▶ **Written request**: Repeat each line of the material below exactly as it appears, minus any pictures.

▶ **Given material**:
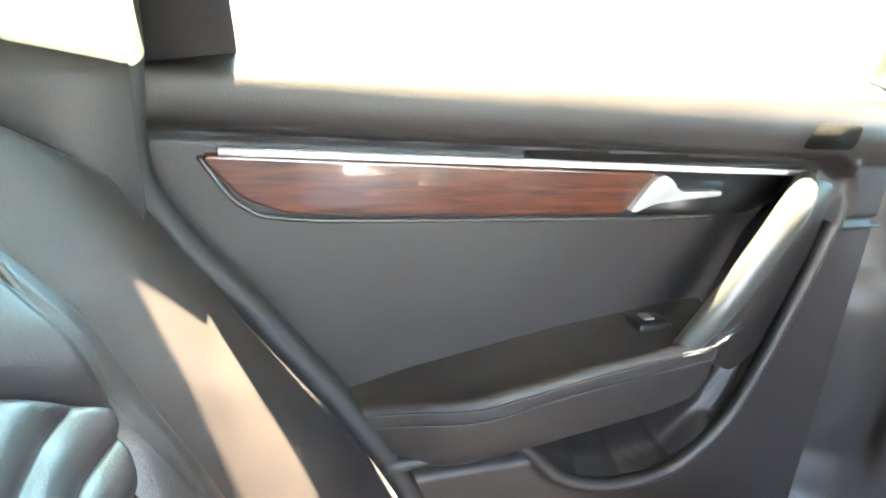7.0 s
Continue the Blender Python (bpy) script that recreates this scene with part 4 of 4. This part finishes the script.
def open_door(name, hinge, angle, length, label):
    """A door swung outwards on its front edge: painted skin, dark trim, edge with hinges."""
    m = Matrix.Translation(hinge) @ Matrix.Rotation(radians(angle), 4, "Z")
    t = thing(name, hinge, label, "car door", "car doors")
    inner = rbox((-.075, -length, .20), (-.03, -.03, .78), .02, 3)
    add("inner_panel", *moved(inner, m), SOFT, t)
    skin = loft([[(.0 + .02 * math.sin(3 * z), y, z) for z in np.linspace(-.02, .80, 14)] + [(-.035, y, .80), (-.035, y, -.02)] for y in np.linspace(-length - .02, 0, 8)])
    add("outer_skin", *moved(skin, m), PAINT, t, "pale painted outer skin")
    for z in (.27, .53):
        hb = joined(rbox((-.06, -.02, z), (-.01, .055, z + .012), .003), rbox((-.06, -.02, z + .035), (-.01, .055, z + .047), .003), moved(disc((0, 0, 0), .009, .06, 2), Matrix.Translation((-.035, .04, z - .006))))
        hg = add("hinge", *moved(hb, m), HARD, t, "dark steel door hinge")
        for dy in (.012, .040):
            add("bolt", *moved(disc((-.035, dy, z + .016), .0085, .020, 2, 12), m), RUBBER, hg, "dark hinge bolt")
    add("check_strap", *moved(rbox((-.05, -.03, .46), (-.03, .045, .475), .003), m), RUBBER, t)
    add("cable_boot", *moved(tube(curve_points([(-.045, -.02, .52), (-.05, .02, .515), (-.04, .05, .53)], 20), .011, 12), m), RUBBER, t, "ribbed rubber cable sleeve")
    fr = tube([(-.03, -.03, .79), (-.06, -.20, 1.08), (-.06, -length + .1, 1.10), (-.03, -length, .80)], .018, 8)
    add("window_frame", *moved(fr, m), HARD, t)
    wp2 = loft([[(-.02, -.05, .78), (-.02, -length + .02, .78), (-.055, -length + .1, 1.09), (-.055, -.20, 1.07)], [(-.016, -.05, .78), (-.016, -length + .02, .78), (-.051, -length + .1, 1.09), (-.051, -.20, 1.07)]])
    g = add("window_pane", *moved(wp2, m), GLASS, t, shade=False)
    g.visible_shadow = False
    wt = prism(rounded([(-.62, .70), (-.20, .69), (-.22, .645), (-.58, .65)], .01, 4), -.082, -.072, 0)
    add("wood_trim", *moved(wt, m), WOOD, t, "polished walnut strip")


open_door("rear_door", (.885, .545, 0), 68, .80, "rear car door standing wide open with pale painted edge")
open_door("front_door", (.86, 1.52, 0), 62, .95, "front car door standing open with dark trim")

# ---- outside ----
pav = add("pavement", *rbox((-9.5, -30, -.30), (-6.2, 30, -.19), .02), RENDERW)
structure(pav, "pale concrete pavement beyond the parked car", "pavement")


def building(x0, y0, y1, h, mat, label):
    t = thing("building", (x0, (y0 + y1) / 2, -.3), label, "building")
    add("wall", *rbox((x0 - 5, y0, -.3), (x0, y1, h), .05), mat, t)
    add("roof", *prism([(y0 - .4, h), (y1 + .4, h), ((y0 + y1) / 2, h + 1.6)], x0 - 5.3, x0 + .35, 0), BARK, t, shade=False)
    n = max(1, int((y1 - y0) / 2.6))
    for i in range(n):
        yc = y0 + (i + .5) * (y1 - y0) / n
        w = add("window", *rbox((x0 - .05, yc - .6, .8), (x0 + .04, yc + .6, 2.1), .02), RENDERW, t)
        for k in (-.29, .29):
            add("pane", *rbox((x0 + .03, yc + k - .25, .88), (x0 + .055, yc + k + .25, 2.02), .01), PALE, w)
        add("sill", *rbox((x0 - .02, yc - .7, .72), (x0 + .14, yc + .7, .80), .02), RENDERW, w)


building(-10.5, -6.5, .8, 3.4, BRICK, "low red brick building across the car park")
building(-12.0, 2.0, 12.0, 3.8, RENDERW, "pale rendered building across the car park")


def shrub(x, y, r, n, seed):
    t = thing("shrub", (x, y, -.3), "leafy green shrub beside the car park", "shrub", "shrubs")
    g = random.Random(seed)
    add("stem", *tube(curve_points([(x, y, -.3), (x + .04, y, .1), (x - .03, y + .05, .5)], 10), .04, 8), BARK, t)
    V, F = [], []
    for _ in range(n):
        u, ph, q = g.uniform(0, 6.28), math.acos(g.uniform(-.5, 1)), r * g.uniform(.45, 1) * (1 + .3 * math.sin(5 * g.random()))
        c = np.array((x + q * math.sin(ph) * math.cos(u), y + q * math.sin(ph) * math.sin(u), .3 + q * math.cos(ph)))
        a = np.array([g.gauss(0, 1) for _ in range(3)])
        b = np.array([g.gauss(0, 1) for _ in range(3)])
        a, b = a / np.linalg.norm(a) * .06, b / np.linalg.norm(b) * .03
        k = len(V)
        V += [c - a, c - b * .9, c + a, c + b * .9]
        F.append((k, k + 1, k + 2, k + 3))
    add("foliage", V, F, LEAF, t, shade=False)


shrub(-5.0, -6.5, .9, 1500, 1)
shrub(-3.0, -8.5, 1.0, 1500, 2)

▶ **Result below**:
7.0 s
Continue the Blender Python (bpy) script that recreates this scene with part 4 of 4. This part finishes the script.
def open_door(name, hinge, angle, length, label):
    """A door swung outwards on its front edge: painted skin, dark trim, edge with hinges."""
    m = Matrix.Translation(hinge) @ Matrix.Rotation(radians(angle), 4, "Z")
    t = thing(name, hinge, label, "car door", "car doors")
    inner = rbox((-.075, -length, .20), (-.03, -.03, .78), .02, 3)
    add("inner_panel", *moved(inner, m), SOFT, t)
    skin = loft([[(.0 + .02 * math.sin(3 * z), y, z) for z in np.linspace(-.02, .80, 14)] + [(-.035, y, .80), (-.035, y, -.02)] for y in np.linspace(-length - .02, 0, 8)])
    add("outer_skin", *moved(skin, m), PAINT, t, "pale painted outer skin")
    for z in (.27, .53):
        hb = joined(rbox((-.06, -.02, z), (-.01, .055, z + .012), .003), rbox((-.06, -.02, z + .035), (-.01, .055, z + .047), .003), moved(disc((0, 0, 0), .009, .06, 2), Matrix.Translation((-.035, .04, z - .006))))
        hg = add("hinge", *moved(hb, m), HARD, t, "dark steel door hinge")
        for dy in (.012, .040):
            add("bolt", *moved(disc((-.035, dy, z + .016), .0085, .020, 2, 12), m), RUBBER, hg, "dark hinge bolt")
    add("check_strap", *moved(rbox((-.05, -.03, .46), (-.03, .045, .475), .003), m), RUBBER, t)
    add("cable_boot", *moved(tube(curve_points([(-.045, -.02, .52), (-.05, .02, .515), (-.04, .05, .53)], 20), .011, 12), m), RUBBER, t, "ribbed rubber cable sleeve")
    fr = tube([(-.03, -.03, .79), (-.06, -.20, 1.08), (-.06, -length + .1, 1.10), (-.03, -length, .80)], .018, 8)
    add("window_frame", *moved(fr, m), HARD, t)
    wp2 = loft([[(-.02, -.05, .78), (-.02, -length + .02, .78), (-.055, -length + .1, 1.09), (-.055, -.20, 1.07)], [(-.016, -.05, .78), (-.016, -length + .02, .78), (-.051, -length + .1, 1.09), (-.051, -.20, 1.07)]])
    g = add("window_pane", *moved(wp2, m), GLASS, t, shade=False)
    g.visible_shadow = False
    wt = prism(rounded([(-.62, .70), (-.20, .69), (-.22, .645), (-.58, .65)], .01, 4), -.082, -.072, 0)
    add("wood_trim", *moved(wt, m), WOOD, t, "polished walnut strip")


open_door("rear_door", (.885, .545, 0), 68, .80, "rear car door standing wide open with pale painted edge")
open_door("front_door", (.86, 1.52, 0), 62, .95, "front car door standing open with dark trim")

# ---- outside ----
pav = add("pavement", *rbox((-9.5, -30, -.30), (-6.2, 30, -.19), .02), RENDERW)
structure(pav, "pale concrete pavement beyond the parked car", "pavement")


def building(x0, y0, y1, h, mat, label):
    t = thing("building", (x0, (y0 + y1) / 2, -.3), label, "building")
    add("wall", *rbox((x0 - 5, y0, -.3), (x0, y1, h), .05), mat, t)
    add("roof", *prism([(y0 - .4, h), (y1 + .4, h), ((y0 + y1) / 2, h + 1.6)], x0 - 5.3, x0 + .35, 0), BARK, t, shade=False)
    n = max(1, int((y1 - y0) / 2.6))
    for i in range(n):
        yc = y0 + (i + .5) * (y1 - y0) / n
        w = add("window", *rbox((x0 - .05, yc - .6, .8), (x0 + .04, yc + .6, 2.1), .02), RENDERW, t)
        for k in (-.29, .29):
            add("pane", *rbox((x0 + .03, yc + k - .25, .88), (x0 + .055, yc + k + .25, 2.02), .01), PALE, w)
        add("sill", *rbox((x0 - .02, yc - .7, .72), (x0 + .14, yc + .7, .80), .02), RENDERW, w)


building(-10.5, -6.5, .8, 3.4, BRICK, "low red brick building across the car park")
building(-12.0, 2.0, 12.0, 3.8, RENDERW, "pale rendered building across the car park")


def shrub(x, y, r, n, seed):
    t = thing("shrub", (x, y, -.3), "leafy green shrub beside the car park", "shrub", "shrubs")
    g = random.Random(seed)
    add("stem", *tube(curve_points([(x, y, -.3), (x + .04, y, .1), (x - .03, y + .05, .5)], 10), .04, 8), BARK, t)
    V, F = [], []
    for _ in range(n):
        u, ph, q = g.uniform(0, 6.28), math.acos(g.uniform(-.5, 1)), r * g.uniform(.45, 1) * (1 + .3 * math.sin(5 * g.random()))
        c = np.array((x + q * math.sin(ph) * math.cos(u), y + q * math.sin(ph) * math.sin(u), .3 + q * math.cos(ph)))
        a = np.array([g.gauss(0, 1) for _ in range(3)])
        b = np.array([g.gauss(0, 1) for _ in range(3)])
        a, b = a / np.linalg.norm(a) * .06, b / np.linalg.norm(b) * .03
        k = len(V)
        V += [c - a, c - b * .9, c + a, c + b * .9]
        F.append((k, k + 1, k + 2, k + 3))
    add("foliage", V, F, LEAF, t, shade=False)


shrub(-5.0, -6.5, .9, 1500, 1)
shrub(-3.0, -8.5, 1.0, 1500, 2)